Trois présidents pour un joueur

Le 10 septembre, Al Mountakhab, publication spécialisée dans le football, annonce le transfert de Abdelhadi Halhoul, milieu de terrain du Moghreb de Fès, vers le club de Berkane (RSB). Montant du transfert: un petit million de dirhams. Mais la transaction va faire couler beaucoup d’encre quand la presse nationale révélera, preuve à l’appui, que le million de dirhams avait été versé par deux parties distinctes. Le club de Berkane a déboursé 700.000 dirhams alors qu’une société du nom de Green Perles a signé un autre chèque pour le complément de 300.000 dirhams. Il s’agit d’une société appartenant à Mohamed Boudrika, le président du Raja club, qui aurait été lui-même intéressé d’avoir ce joueur dans son effectif… Les journalistes sportifs se posent alors légitimement la question: Pourquoi Boudrika fait-il un tel cadeau à un club concurrent ?

Les non-dits de Boudrika

"C’est mon argent, j’en fais ce que je veux !", ainsi a répondu Boudrika à nos confrères d'Annass qui, dans leur livraison du 17 septembre, consacrent un article à cette affaire.
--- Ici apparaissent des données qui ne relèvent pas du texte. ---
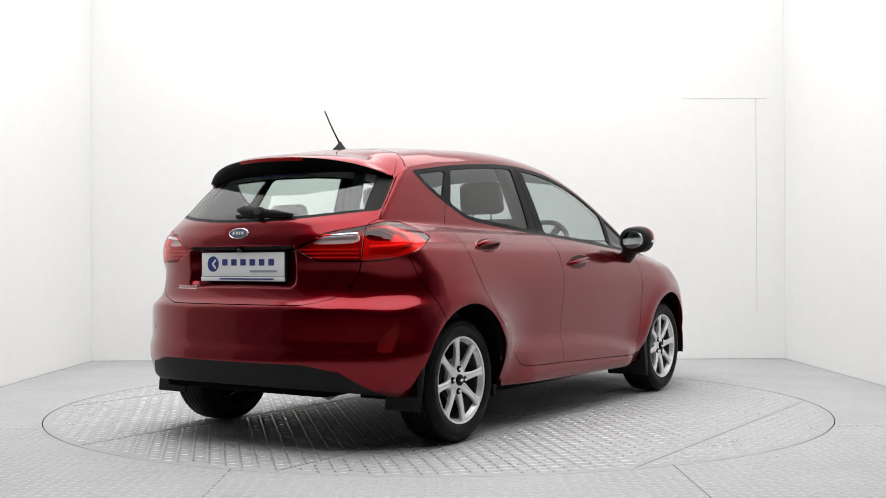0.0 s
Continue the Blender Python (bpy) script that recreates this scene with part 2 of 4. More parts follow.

Ce que ne dit pas en revanche Mohamed Boudrika, c’est qu’il ne détient que 50% de Green Perles. L’autre moitié de cette société créée en juin dernier appartient à son premier vice-président au Raja, un certain Adil Bamaarouf. "C’est un autre entrepreneur immobilier qui est arrivé au Raja dans les bagages de Boudrika", nous explique un vieux routier du club vert. Pis encore, cette SARL nouvellement immatriculée au registre de commerce du Tribunal de Casablanca a un capital social de 10.000 dirhams seulement, soit le minimum requis pour ce type d'entreprise. Pourquoi alors débourser 30 fois son capital pour contribuer à financer l’acquisition d’un joueur par un club que l'on ne sponsorise même pas? Mohamed Boudrika, contacté par Le360, est resté injoignable pour répondre, entre autres, à cette question. Dans les colonnes d’Annass, par la voie d’une "source proche de lui", il assure que "les 300.000 dirhams étaient juste un prêt qui a été remboursé", sans apporter pour autant la preuve que ce fût effectivement le cas. Le fait que Berkane soit présidé par le big boss de la fédération expliquerait-il une telle générosité de l’entrepreneur immobilier, passé des gradins de la "magana" au fauteuil de la tribune d’honneur du Raja? Aurait-il fait de même pour un autre club qui ne pèse rien dans la "mappe-politique" du football national?

La fédé se dédouane

Au sein de la FRMF, on essaie de minimiser ce scandale. "Le président Lekjaa n’a rien à voir avec cette transaction. Il est juste président d’honneur de Berkane et ne gère pas l’opérationnel", nous explique une source autorisée au sein de la fédération royale. Dans le milieu footballistique, pourtant, personne n’est dupe. "Mais bien sûr que c’est lui le boss de la Renaissance de Berkane. Rien ne se fait sans son aval. D’ailleurs, peu de monde connaît le président exécutif de ce club", assure un ancien cadre national qui a pris ses distances avec le bureau fédéral. Une autre source nous assure que ce n’est pas la première fois que Boudrika sert les intérêts du club de Lekjaa: "Un coach rajaoui connu sur la scène a été approché par Boudrika pour essayer de le convaincre d'entraîner le club de Berkane", nous assure-t-elle. Pas étonnant, quand on connaît le rôle actif joué par Boudrika dans le long feuilleton qui a abouti à l’élection de Fouzi Lekjaa à la tête de la FRMF… Un Fouzi Lekjaa qui, il faut le rappeler, est directeur de budget au sein du ministère des Finances et qui donc ne peut se permettre une gestion financière peu orthodoxe, quand bien même ce serait pour un club de football!